No entanto, muitas vezes uma pessoa mesmo depois de ouvir o ensinamento por muitos anos continua não vendo uma mudança significativa em sua vida. A visão parece não penetrar o corpo emocional, ou muitas vezes algum empecilho intelectual não resolvido faz com que a pessoa não viva sob essa luz. Por isso é ressaltado mais dois passos – Mananam, que é a remoção de todas as dúvidas com relação ao ensinamento, para que seu intelecto se convença, do contrário é uma fé sem base e isso não dura. É necessário que haja convicção. Estamos falando da realidade e portanto todas as dúvidas precisam ser clarificadas. Nesse sentido ter um professor vivo que possa tirar suas dúvidas é importante. Muitas pessoas arriscam estudar por si mesmas, através de livros e áudios. Mas como vimos esse passo é essencial e só um professor, alguém exposto à tradição, pode auxiliar. 

E então nidhidhyāsana, a contemplação com o objetivo de remover erros habituais. Erros habituais significando que ao interagirmos com o mundo ainda reagimos, respondemos, sob o ponto de vista do ser limitado que passamos uma vida, ou muitas, acreditando ser. Leva tempo para remover hábitos e é por isso que esse passo é importante. Temos que convencer também nosso corpo emocional, pois é dele que partem as reações.
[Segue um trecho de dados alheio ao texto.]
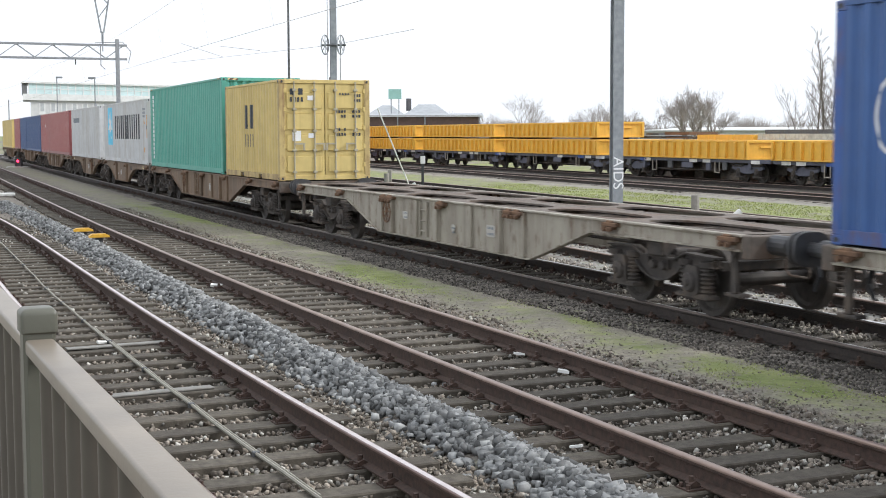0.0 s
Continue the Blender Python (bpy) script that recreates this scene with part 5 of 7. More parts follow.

Então com o propósito de assimilar o conhecimento a contemplação é feita. Ela pode ser na forma de meditação convencional, sentando-se e meditando sobre aquilo que foi escutado no śravanam. Ou em qualquer transação, pois toda transação revela a sua natureza ilimitada que é existência e consciência.

Assim, para cultivar o Vedānta no dia-a-dia o primeiro passo é se expor ao ensinamento com a mente aberta, se permitindo ser guiado pelo professor e pelas escrituras. É ouvir e observar intimamente a verdade. A verdade sendo:  tudo o que existe é Brahman, este Brahman é você.